| YOUR GOAL |
Will you output all of the data below exactly, omitting the images?

| INFORMATION SHOWN |
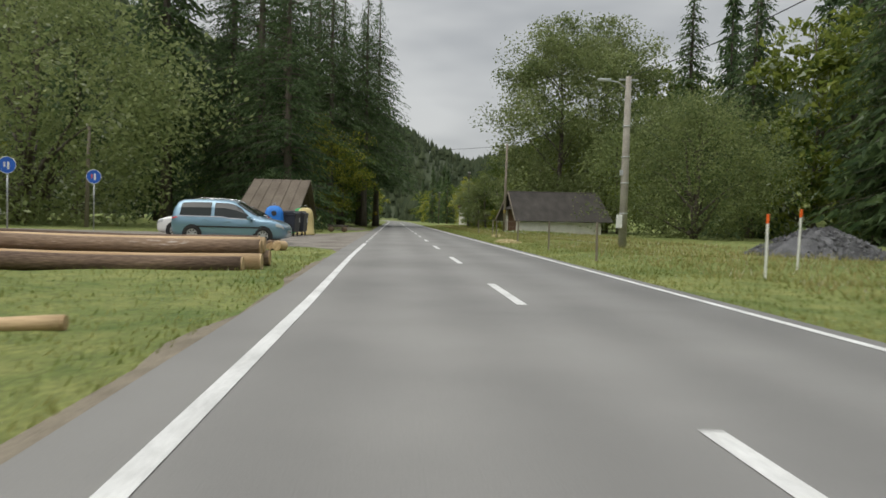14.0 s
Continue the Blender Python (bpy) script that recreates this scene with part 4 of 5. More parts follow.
# ---- the lay-by with its shelter, bins and parked cars ----
def flat_patch(name, outline, z, material, label, category):
    bm = bmesh.new()
    vs = [bm.verts.new((x, y, z)) for x, y in outline]
    bm.faces.new(vs)
    bmesh.ops.triangulate(bm, faces=bm.faces[:])
    ob = part(name, bm, material, None, label)
    return tagged(ob, "", category, "", "structure")


flat_patch("lay_by", [(-3.42, 61.0), (-3.75, 63.0), (-4.5, 64.2), (-6.0, 64.6), (-9, 64.8), (-22, 65.0), (-26, 72), (-22, 78), (-10, 79.5), (-6.2, 84), (-4.8, 90), (-4.0, 96), (-3.42, 101)], -0.024, GRAVEL, "grey gravel lay-by beside the road", "lay-by")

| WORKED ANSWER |
14.0 s
Continue the Blender Python (bpy) script that recreates this scene with part 4 of 5. More parts follow.
# ---- the lay-by with its shelter, bins and parked cars ----
def flat_patch(name, outline, z, material, label, category):
    bm = bmesh.new()
    vs = [bm.verts.new((x, y, z)) for x, y in outline]
    bm.faces.new(vs)
    bmesh.ops.triangulate(bm, faces=bm.faces[:])
    ob = part(name, bm, material, None, label)
    return tagged(ob, "", category, "", "structure")


flat_patch("lay_by", [(-3.42, 61.0), (-3.75, 63.0), (-4.5, 64.2), (-6.0, 64.6), (-9, 64.8), (-22, 65.0), (-26, 72), (-22, 78), (-10, 79.5), (-6.2, 84), (-4.8, 90), (-4.0, 96), (-3.42, 101)], -0.024, GRAVEL, "grey gravel lay-by beside the road", "lay-by")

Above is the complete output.